AMP chooses start-up’s digital mortgage platform

John Kavanagh

AMP Bank is working with home loan start-up Nano to develop a digital mortgage.

AMP announced yesterday that it aims to release the product in the September quarter, offering a “fully digital mortgage experience capable of providing unconditional approval for a residential loan within minutes.”

The decision to use Nano platform is quite an endorsement for the fintech, which was launched in July last year.

The company was founded by Andrew Walker and Chris Lumby, a couple of ex-Westpac executives.

Walker told Banking Day last year that everything involved in Nano’s origination process – customer identification, income and expense verification, credit records, property valuation and onboarding - is digital. There is no paper at any stage and no manual involvement in areas like underwriting.

A set of algorithms do all the assessment and decision-making.

Walker said the digital home loan offerings of most lenders are digitised versions of their manual systems, forced on them by their inability to move away from legacy systems, and still involve some manual processing.

The backbone of Nano platform is the Salesforce customer relationship management system. Its core ledger, Cloud Lending, sits on the CRM.

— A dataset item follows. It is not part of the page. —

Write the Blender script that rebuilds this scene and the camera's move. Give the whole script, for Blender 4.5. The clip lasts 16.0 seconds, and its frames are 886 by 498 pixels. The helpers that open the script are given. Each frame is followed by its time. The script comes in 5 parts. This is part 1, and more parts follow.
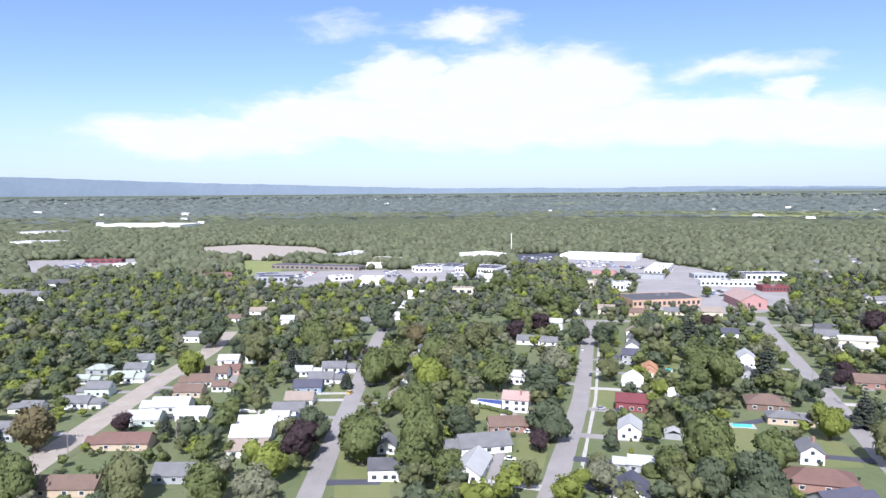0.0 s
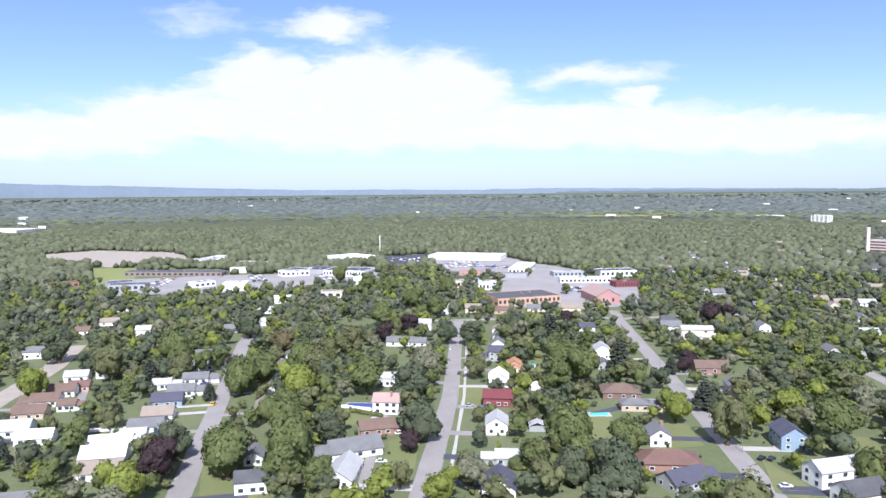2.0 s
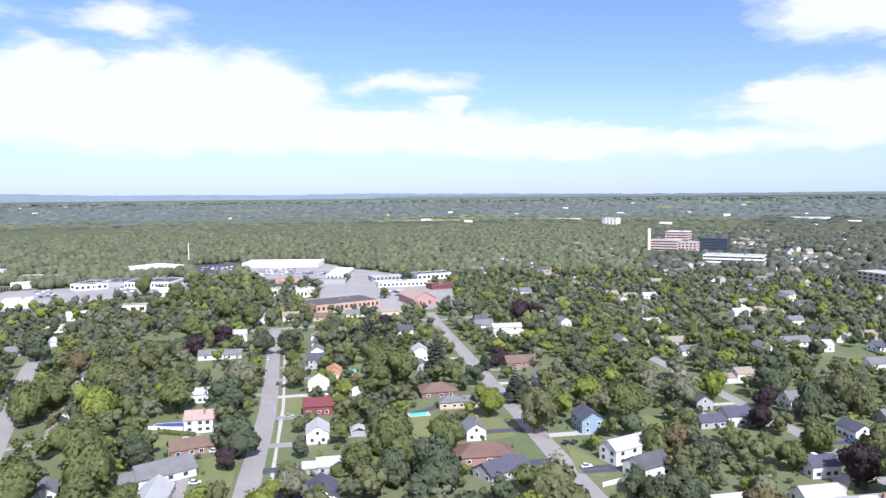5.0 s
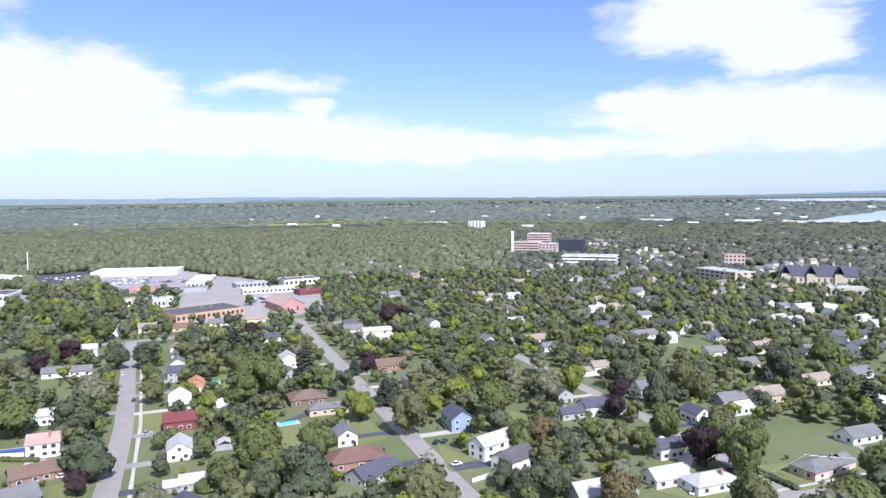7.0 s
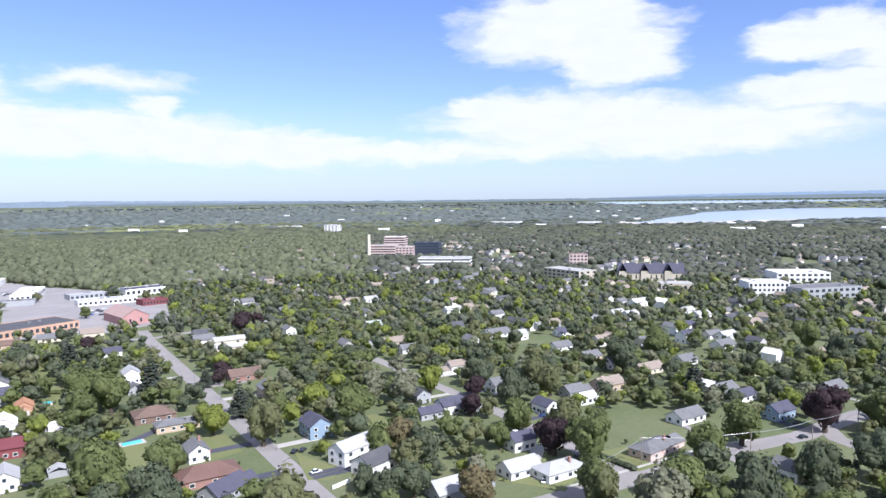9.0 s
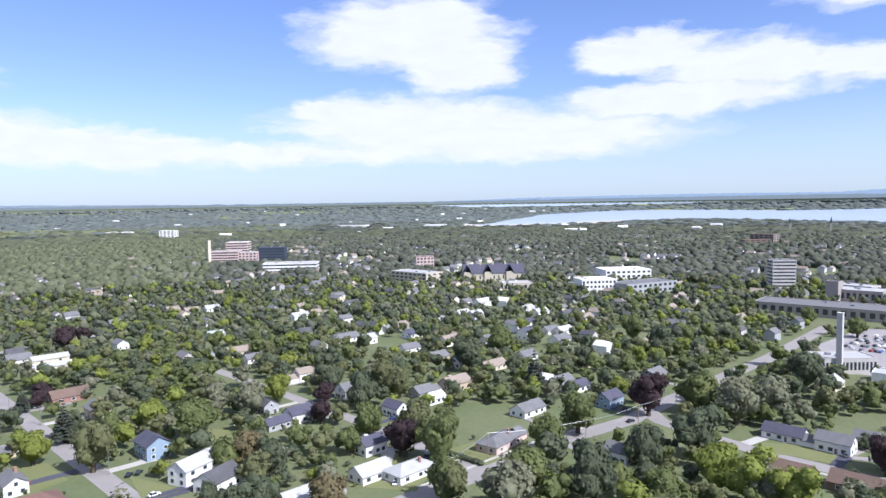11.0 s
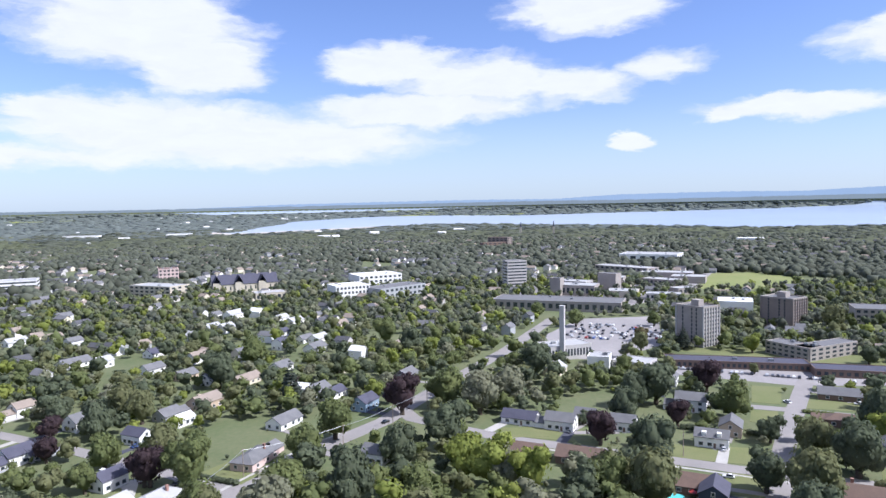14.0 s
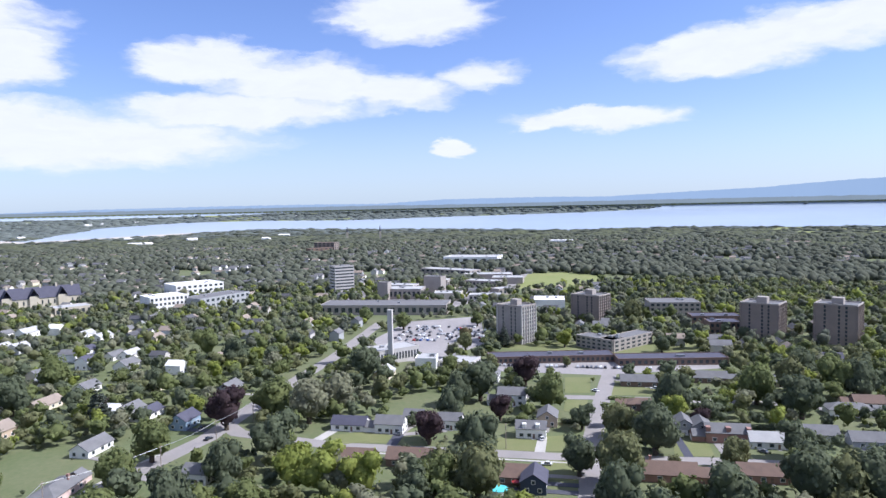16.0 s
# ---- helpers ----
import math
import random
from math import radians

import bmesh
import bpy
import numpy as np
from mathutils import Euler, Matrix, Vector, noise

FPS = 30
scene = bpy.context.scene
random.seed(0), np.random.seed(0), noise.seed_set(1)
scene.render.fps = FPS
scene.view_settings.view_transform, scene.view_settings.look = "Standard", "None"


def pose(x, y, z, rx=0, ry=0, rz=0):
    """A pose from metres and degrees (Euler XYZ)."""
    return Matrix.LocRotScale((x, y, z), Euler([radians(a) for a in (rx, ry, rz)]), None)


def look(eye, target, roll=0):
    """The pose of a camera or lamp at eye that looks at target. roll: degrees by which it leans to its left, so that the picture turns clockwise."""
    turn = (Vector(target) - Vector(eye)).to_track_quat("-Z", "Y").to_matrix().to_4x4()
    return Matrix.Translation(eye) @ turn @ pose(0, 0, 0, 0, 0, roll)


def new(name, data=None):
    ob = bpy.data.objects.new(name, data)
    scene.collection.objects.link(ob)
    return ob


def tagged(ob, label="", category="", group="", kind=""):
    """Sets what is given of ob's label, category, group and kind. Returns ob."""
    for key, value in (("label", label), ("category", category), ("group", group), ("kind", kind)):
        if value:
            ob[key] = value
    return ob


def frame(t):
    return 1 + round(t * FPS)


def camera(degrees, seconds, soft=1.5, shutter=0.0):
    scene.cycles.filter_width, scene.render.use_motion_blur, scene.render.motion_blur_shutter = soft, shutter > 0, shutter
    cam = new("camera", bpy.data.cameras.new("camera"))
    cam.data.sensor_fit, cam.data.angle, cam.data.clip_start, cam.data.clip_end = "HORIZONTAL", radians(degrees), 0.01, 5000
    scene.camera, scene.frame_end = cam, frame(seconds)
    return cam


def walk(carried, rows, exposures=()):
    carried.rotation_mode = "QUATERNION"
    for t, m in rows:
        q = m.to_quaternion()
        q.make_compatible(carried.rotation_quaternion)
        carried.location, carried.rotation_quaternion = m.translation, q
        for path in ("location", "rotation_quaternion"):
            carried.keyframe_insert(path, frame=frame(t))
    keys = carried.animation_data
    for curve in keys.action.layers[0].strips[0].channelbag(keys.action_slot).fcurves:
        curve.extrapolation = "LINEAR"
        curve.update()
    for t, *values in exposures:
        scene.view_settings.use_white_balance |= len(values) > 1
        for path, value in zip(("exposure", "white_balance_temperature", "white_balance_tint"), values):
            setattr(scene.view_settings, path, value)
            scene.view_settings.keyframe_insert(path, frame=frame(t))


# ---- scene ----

“New technology allows you to start with the customer, making the customer and not the product primary in your system,” he said.

Last October, Nano signed a deal with Oracle Financial Services to offer its loan application and credit decisioning technology through the Oracle Partner Network as an element in the Oracle banking platform.

AMP Bank has been on a path to digitise its business for some time. Last year it stopped issuing cheques and stopped offering paper applications for certain products.

More than 70 per cent of deposit accounts were opened by digital origination last year.

According to the latest APRA data, AMP Bank has a A$20.6 billion mortgage book, which grew 11.8 per cent over the past 12 months.